May an employer be cast in liability for the tortious act of an employee committed while driving his automobile for personal reasons, who essentially is on a constant “ on-call ” duty status and who, at times unrelated to the occurrence at issue, might use his automobile in connection with his work? We think the question should be answered in the negative.
Richard Oliver, Jr. was employed as a reporter for the Daily News and in the early morning hours of Saturday, December 20, 1969, while driving his own automobile on the second day of his regularly scheduled two days off from work, he was involved in an accident which resulted in the commencement of these negligence actions. His duties required him to be on call at all times in the event of emergency news matters, but that his regular work week consisted of Sunday through Thursday. Oliver’s work, personnel and expense voucher records as well as the specifics regarding his employment concededly established that he was not on the business of his employer at the time of the occurrence. In fact, and it is undisputed, the accident occurred while he was engaged in his own affairs, quite outside his duties. Plaintiffs respond, however, that if Oliver should become aware of an incident that was newsworthy while driving his car off duty, he would then assume his reportorial duties and, hence, he was thus under the control of the employer at all times. We find no substance to such a claim and hold that summary judgment should have been granted to defendant.
In order to fasten liability in this case, plaintiffs must of necessity rely upon the doctrine of respondeat superior (Sauter v. New York Tribune, 305 N. Y. 442) and we think, as a matter of law, there can be no responsibility here on the part of the employer. He certainly was not driving his auto in any project for or in any manner to satisfy any obligation due his employer. To bring this doctrine into play the employee must be performing some act in furtherance of a duty he owes the employer and *36where the employer is, or could be, exercising some control, directly or indirectly, over his activity (Becker v.

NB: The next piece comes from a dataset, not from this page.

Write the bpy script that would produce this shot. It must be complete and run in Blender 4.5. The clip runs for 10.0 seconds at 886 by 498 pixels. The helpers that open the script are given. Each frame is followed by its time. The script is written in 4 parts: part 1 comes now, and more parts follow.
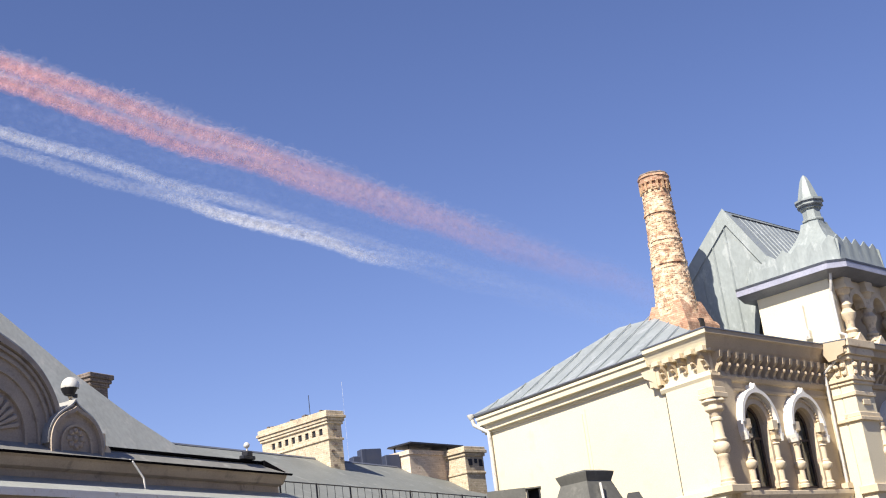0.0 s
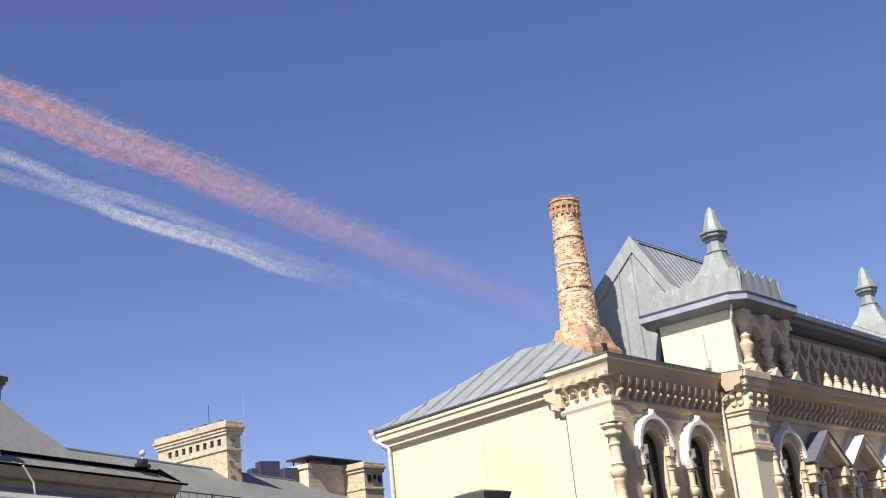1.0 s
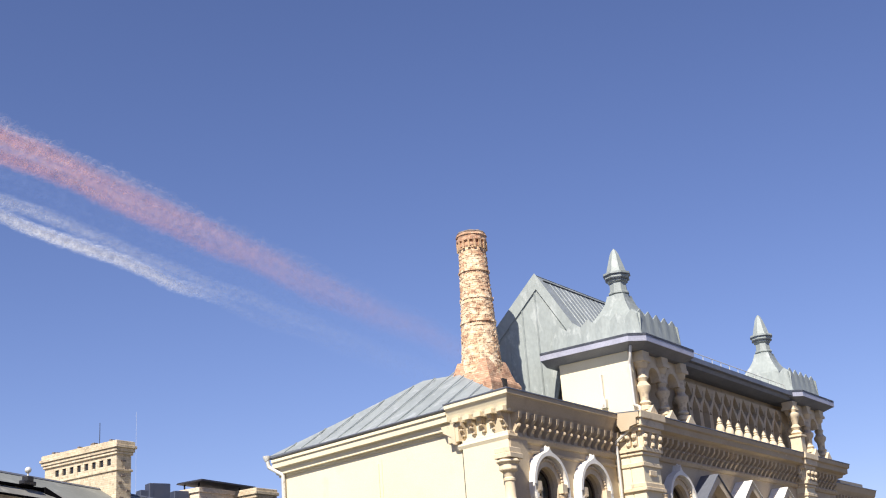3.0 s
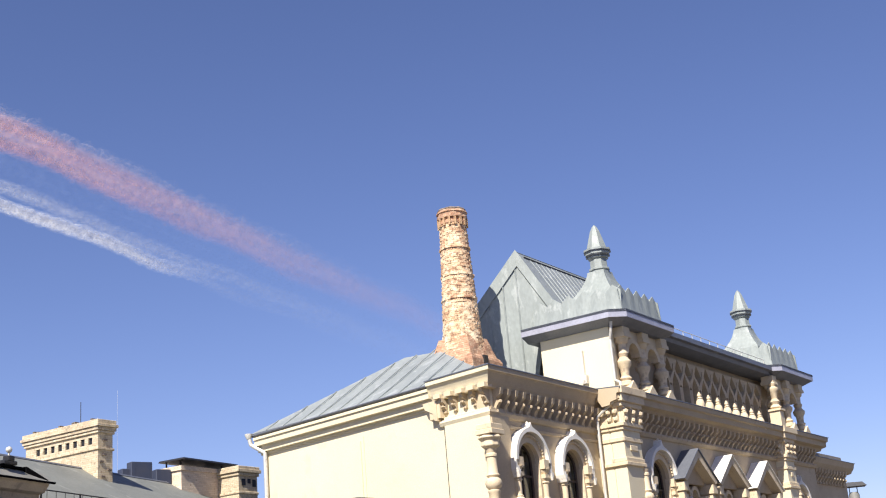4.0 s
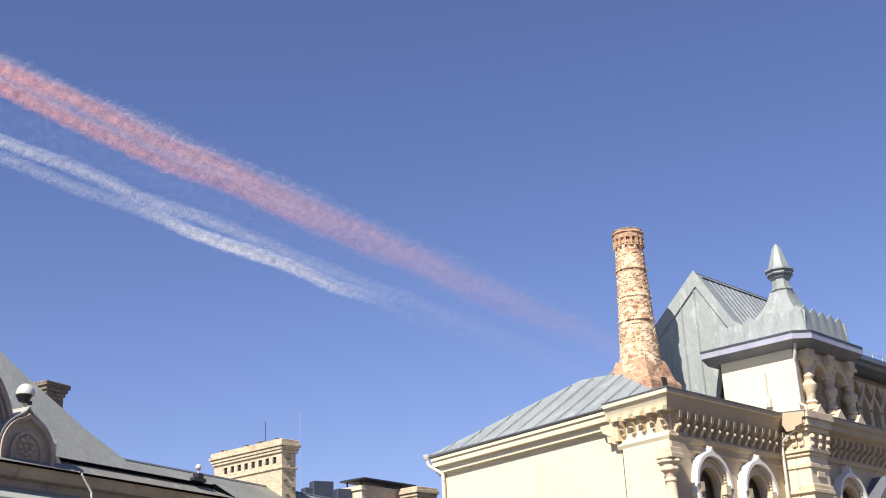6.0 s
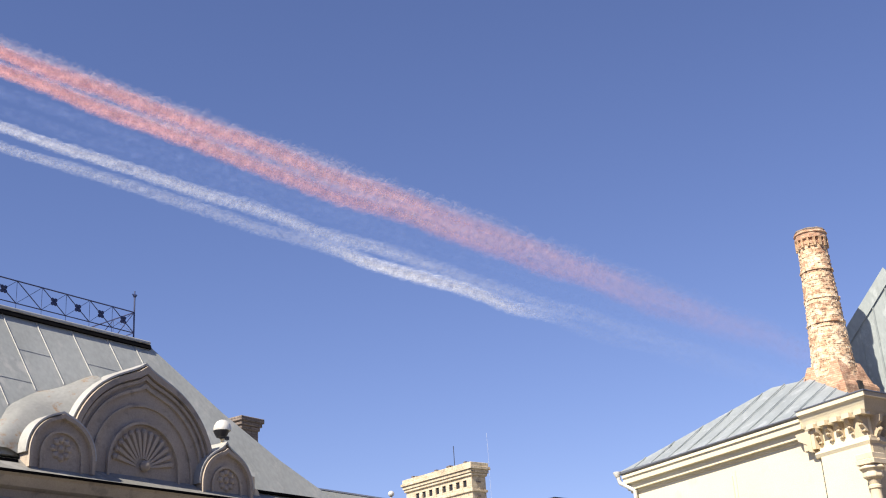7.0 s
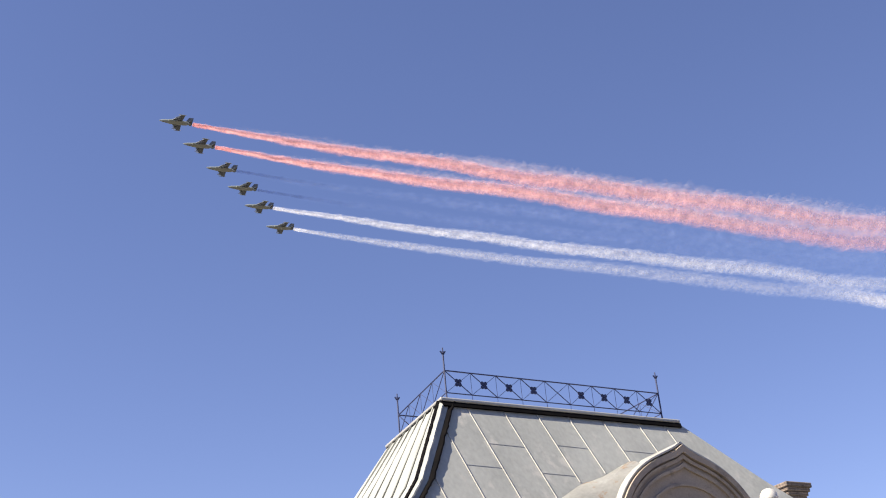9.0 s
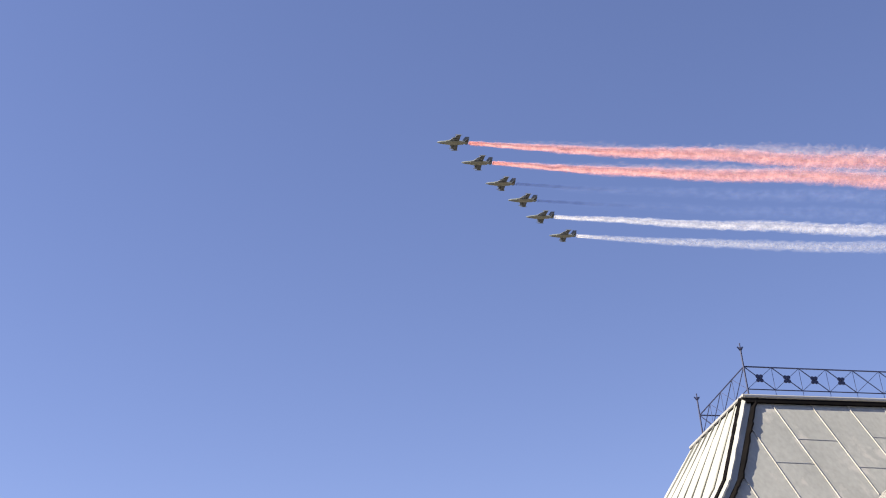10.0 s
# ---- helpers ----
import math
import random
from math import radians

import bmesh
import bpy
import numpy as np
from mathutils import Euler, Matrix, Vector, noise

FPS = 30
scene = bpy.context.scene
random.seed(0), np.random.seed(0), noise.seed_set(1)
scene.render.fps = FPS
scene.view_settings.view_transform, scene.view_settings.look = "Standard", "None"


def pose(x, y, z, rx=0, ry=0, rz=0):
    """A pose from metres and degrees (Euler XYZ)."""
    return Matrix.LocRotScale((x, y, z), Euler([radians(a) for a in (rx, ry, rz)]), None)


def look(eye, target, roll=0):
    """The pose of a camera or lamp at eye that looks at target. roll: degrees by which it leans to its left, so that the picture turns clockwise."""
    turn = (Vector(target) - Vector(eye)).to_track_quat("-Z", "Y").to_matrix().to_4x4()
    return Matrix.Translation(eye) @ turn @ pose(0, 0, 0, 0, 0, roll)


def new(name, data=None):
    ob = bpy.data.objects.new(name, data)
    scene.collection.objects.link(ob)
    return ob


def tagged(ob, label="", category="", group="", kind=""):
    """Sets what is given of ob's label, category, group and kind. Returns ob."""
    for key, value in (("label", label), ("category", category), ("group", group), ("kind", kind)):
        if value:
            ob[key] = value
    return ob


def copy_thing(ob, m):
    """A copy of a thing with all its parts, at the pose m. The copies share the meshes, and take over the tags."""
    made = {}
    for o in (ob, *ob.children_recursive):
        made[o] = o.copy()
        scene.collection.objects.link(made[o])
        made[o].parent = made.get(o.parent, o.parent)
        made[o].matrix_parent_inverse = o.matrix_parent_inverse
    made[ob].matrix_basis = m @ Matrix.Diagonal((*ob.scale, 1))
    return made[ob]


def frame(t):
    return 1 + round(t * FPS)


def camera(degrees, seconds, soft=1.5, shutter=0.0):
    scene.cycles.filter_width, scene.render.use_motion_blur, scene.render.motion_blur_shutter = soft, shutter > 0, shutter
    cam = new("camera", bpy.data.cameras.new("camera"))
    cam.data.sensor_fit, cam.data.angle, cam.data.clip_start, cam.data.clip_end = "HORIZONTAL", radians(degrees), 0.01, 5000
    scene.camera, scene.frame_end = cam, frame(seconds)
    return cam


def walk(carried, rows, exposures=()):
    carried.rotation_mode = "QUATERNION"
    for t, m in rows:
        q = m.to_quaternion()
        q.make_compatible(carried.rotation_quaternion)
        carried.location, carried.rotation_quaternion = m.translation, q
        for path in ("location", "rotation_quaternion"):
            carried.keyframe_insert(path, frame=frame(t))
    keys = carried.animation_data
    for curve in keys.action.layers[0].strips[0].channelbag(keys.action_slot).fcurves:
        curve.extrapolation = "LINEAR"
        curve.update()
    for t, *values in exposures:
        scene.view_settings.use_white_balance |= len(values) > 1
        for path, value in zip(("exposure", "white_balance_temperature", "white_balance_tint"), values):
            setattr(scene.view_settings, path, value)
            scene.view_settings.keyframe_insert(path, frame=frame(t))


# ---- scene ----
cam = camera(39.65, 10.0, soft=1.1)
walk(cam, [
    (0.0, pose(0, 0, 1.6, 107.69, 6.87, 2.18)),
    (0.5, pose(0, 0, 1.6, 106.00, 6.11, -0.50)),
    (1.0, pose(0, 0, 1.6, 107.91, 5.60, -2.69)),
    (1.5, pose(0, 0, 1.6, 107.97, 4.26, -5.33)),
    (2.0, pose(0, 0, 1.6, 108.04, 4.98, -7.41)),
    (2.5, pose(0, 0, 1.6, 108.59, 4.38, -6.71)),
    (2.7, pose(0, 0, 1.6, 108.98, 4.02, -7.40)),
    (4.0, pose(0, 0, 1.6, 107.75, 4.67, -8.56)),
    (4.5, pose(0, 0, 1.6, 107.30, 4.59, -8.37)),
    (5.0, pose(0, 0, 1.6, 107.41, 4.73, -8.02)),
    (5.5, pose(0, 0, 1.6, 108.80, 3.86, -7.52)),
    (6.0, pose(0, 0, 1.6, 109.27, 2.64, -0.63)),
    (6.2, pose(0, 0, 1.6, 109.27, 2.31, 1.82)),
    (7.3, pose(0, 0, 1.6, 111.54, 4.07, 11.51)),
    (7.5, pose(0, 0, 1.6, 112.09, 4.20, 14.15)),
    (8.0, pose(0, 0, 1.6, 113.03, 5.01, 19.65)),
    (8.5, pose(0, 0, 1.6, 114.62, 4.92, 25.88)),
    (9.0, pose(0, 0, 1.6, 115.97, 4.78, 34.03)),
    (9.5, pose(0, 0, 1.6, 116.90, 4.69, 40.67)),
    (10.0, pose(0, 0, 1.6, 117.27, 3.45, 48.15)),
], exposures=[(0.0, 0.83, 6350, 10), (0.5, 0.56, 6350, 10), (1.0, 0.59, 6350, 10), (2.0, 0.67, 6350, 10), (4.0, 0.74, 6350, 10), (6.2, 0.76, 6400, 10), (7.5, 1.0, 6600, 10), (9.0, 1.18, 6880, 10), (10.0, 1.28, 7150, 10)])
scene.cycles.transparent_max_bounces = 32

# ---- light: clear spring morning, sun behind the camera's left shoulder ----
SUN_AZ, SUN_EL = -149.0, 46.0  # azimuth clockwise from +y, elevation
world = bpy.data.worlds.new("sky")
scene.world = world
world.use_nodes = True
wn = world.node_tree.nodes
sky = wn.new("ShaderNodeTexSky")
sky.sky_type, sky.sun_disc = "NISHITA", False
sky.sun_elevation, sky.sun_rotation = radians(SUN_EL), radians(SUN_AZ)
sky.air_density, sky.dust_density, sky.ozone_density, sky.altitude = 1.0, 0.22, 1.6, 150
tint = wn.new("ShaderNodeMix")
tint.data_type, tint.blend_type = "RGBA", "MULTIPLY"
tint.inputs["Factor"].default_value = 1.0
tint.inputs["B"].default_value = (1.0, 0.95, 1.26, 1)
world.node_tree.links.new(sky.outputs[0], tint.inputs["A"])
world.node_tree.links.new(tint.outputs["Result"], wn["Background"].inputs["Color"])
wn["Background"].inputs["Strength"].default_value = 0.06
sun = new("sun", bpy.data.lights.new("sun", "SUN"))
sun.data.energy, sun.data.angle, sun.data.color = 5.0, radians(0.53), (1.0, 0.93, 0.82)
_a, _e = radians(SUN_AZ), radians(SUN_EL)
sun.matrix_world = look((0, 0, 60), Vector((0, 0, 60)) - Vector((math.sin(_a) * math.cos(_e), math.cos(_a) * math.cos(_e), math.sin(_e))))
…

City of New York, 2 N Y 2d 226; Garvey v. A. O. Feidelson, Inc., 273 App. Div. 1018, affd. 298 N. Y. 833). To hold that by being subject to call in case of an emergent need for his services would subject the appellant to liability at a time when the employee was engaged in his own affairs on a regular day off from work, would be patently beyond the scope of the doctrine of respondeat superior (Restatement, 2d, Agency, § 239; 52 ALR 2d 290, 295).
Plaintiffs also advance the theory that additional discovery should be afforded them and they urge that such might unearth a foundation for liability. We take note of the plethora of information requested of and furnished by defendant including the complete employer-employee relationship, the personnel records, work and expense vouchers, and other pertinent data. Hence, we regard the claim for additional discovery to be without, merit.
Accordingly, the order of the Appellate Division should be reversed, the certified question answered in the negative and the complaint dismissed.
Chief Judge Bbeitel and Judges Jases-, Jones, Wachtleb, Rabin and Stevens concur.
Order reversed, with costs, and complaint dismissed as against appellant. Question certified answered in the negative.